Sadly, T4’s fate was far from unusual. The Honduran rainforests are disappearing at a rate of at least 300,000 acres a year. Between 1990 and 2010, Honduras lost over 37 percent of its rainforest to clear-cutting. All of Elkins’s targets of interest lie within or close to the nominally protected Tawahka Asangni Biosphere and Río Plátano Biosphere Reserves, but protection and law enforcement are weak. The remoteness, the rugged mountains, and the hostility of the jungle are no match for the profits to be gained from logging and cattle grazing. Archaeology is in a race against deforestation; by the time archaeologists can reach a rainforest site to survey it, it may well be gone, fallen prey first to the logger’s ax and then the looter’s shovel.
The permits to lidar the Mosquitia rainforest were granted in October of 2010. They came with the blessing of the president and the minister of the interior and population, Áfrico Madrid, along with the full support of the Instituto Hondureño de Antropología e Historia (IHAH) and its chief, Virgilio Paredes. The new government of Honduras was squarely behind the search.

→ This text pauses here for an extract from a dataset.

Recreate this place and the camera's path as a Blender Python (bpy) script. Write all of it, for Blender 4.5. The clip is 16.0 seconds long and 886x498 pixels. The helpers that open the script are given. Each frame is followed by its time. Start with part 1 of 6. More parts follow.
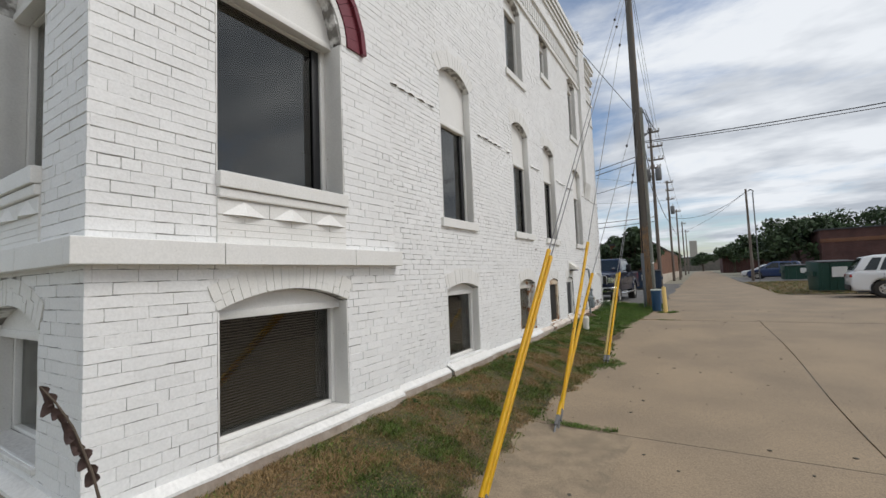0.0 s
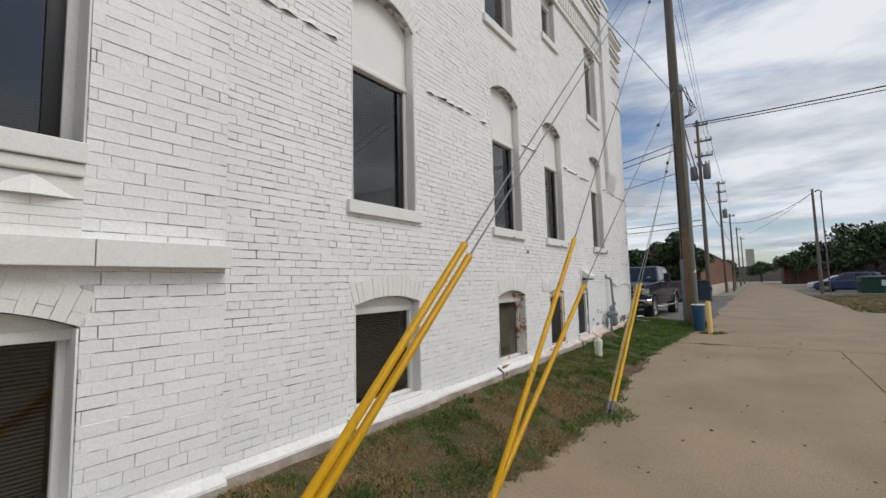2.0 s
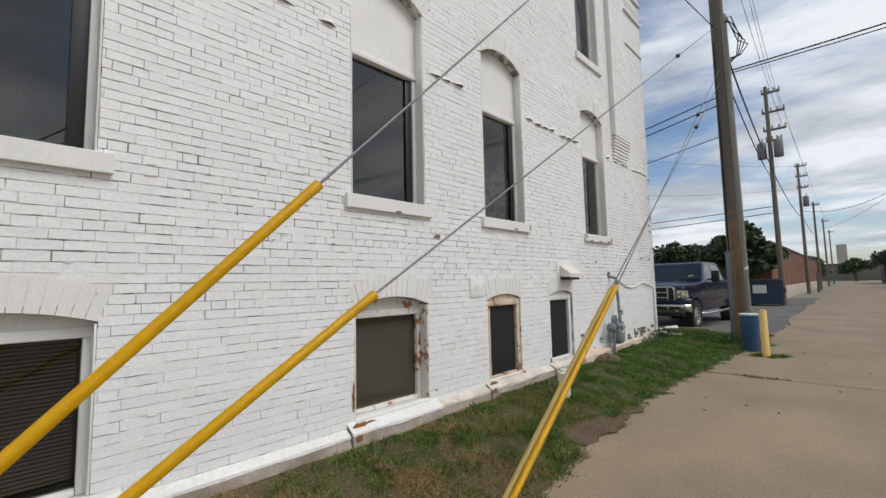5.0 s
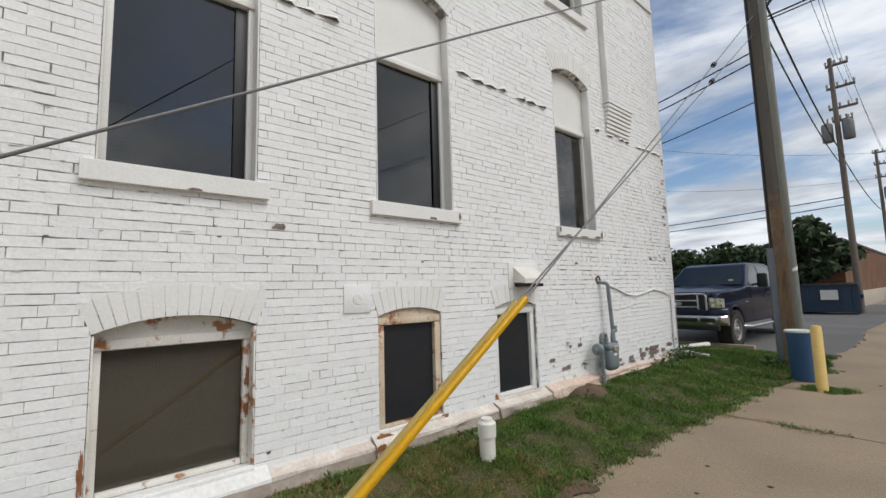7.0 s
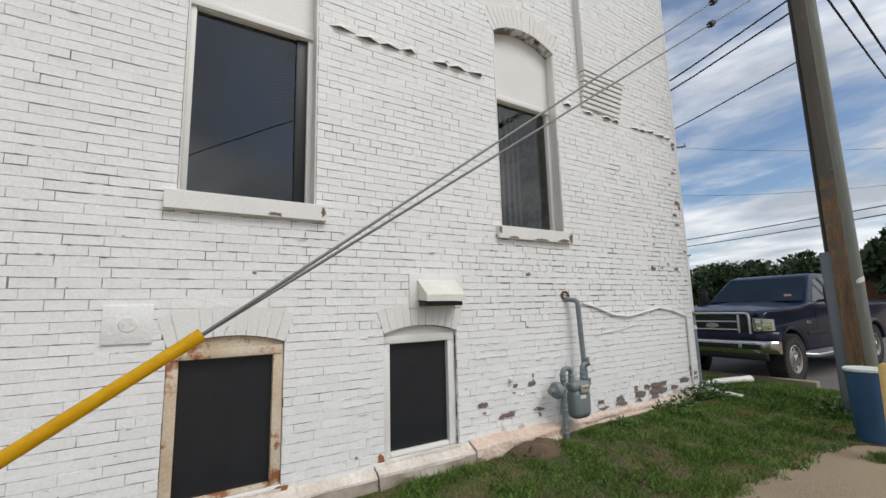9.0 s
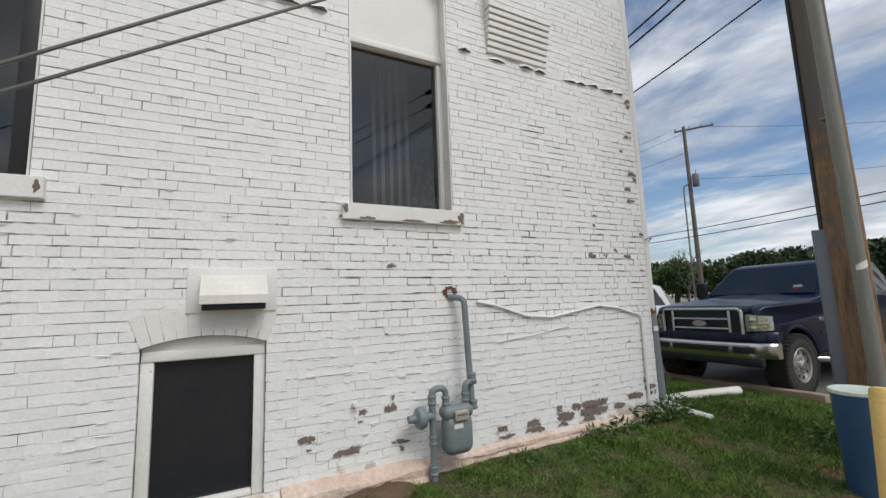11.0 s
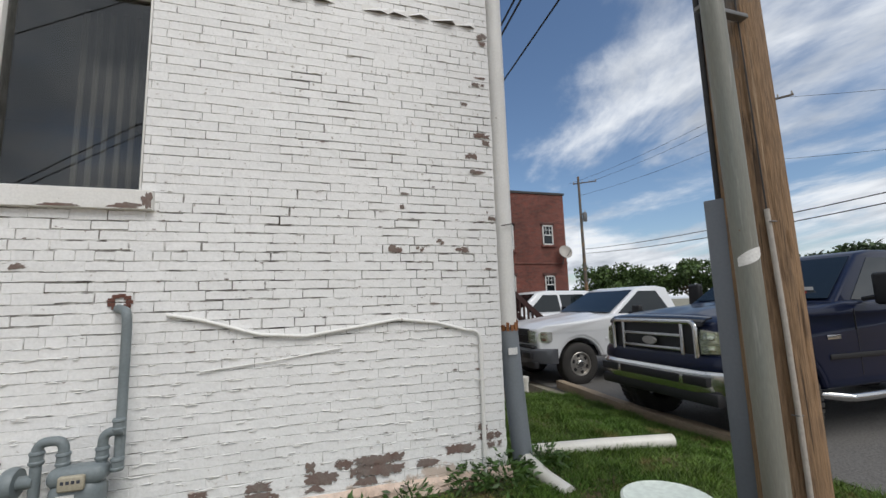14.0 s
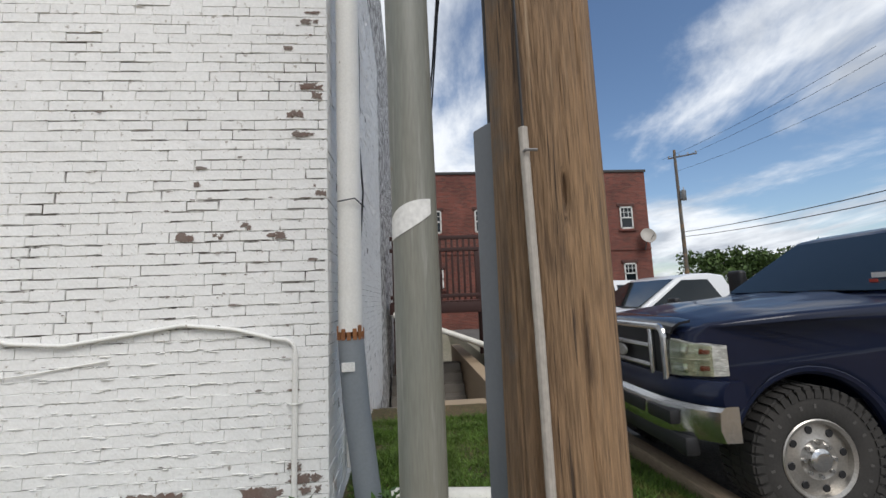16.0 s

President “Pepe” Lobo was taking office after a contested election at one of the lowest points in Honduran history. The Honduran economy was the second poorest in the Americas. Large swaths of the countryside, towns, and parts of some large cities had been taken over by narcotraffickers. Gangs had sprouted up and were running brutal extortion and kidnapping rackets. The murder rate, already the highest in the world, was skyrocketing. Corruption was rampant. The judicial system and law enforcement were in collapse. The people were impoverished, adrift, cynical, and restive. The 2009 coup had left the country, including the archaeological community, bitterly fractured. Honduras was a country desperately in need of good news. The discovery of the White City, President Lobo told me later, would be that good news.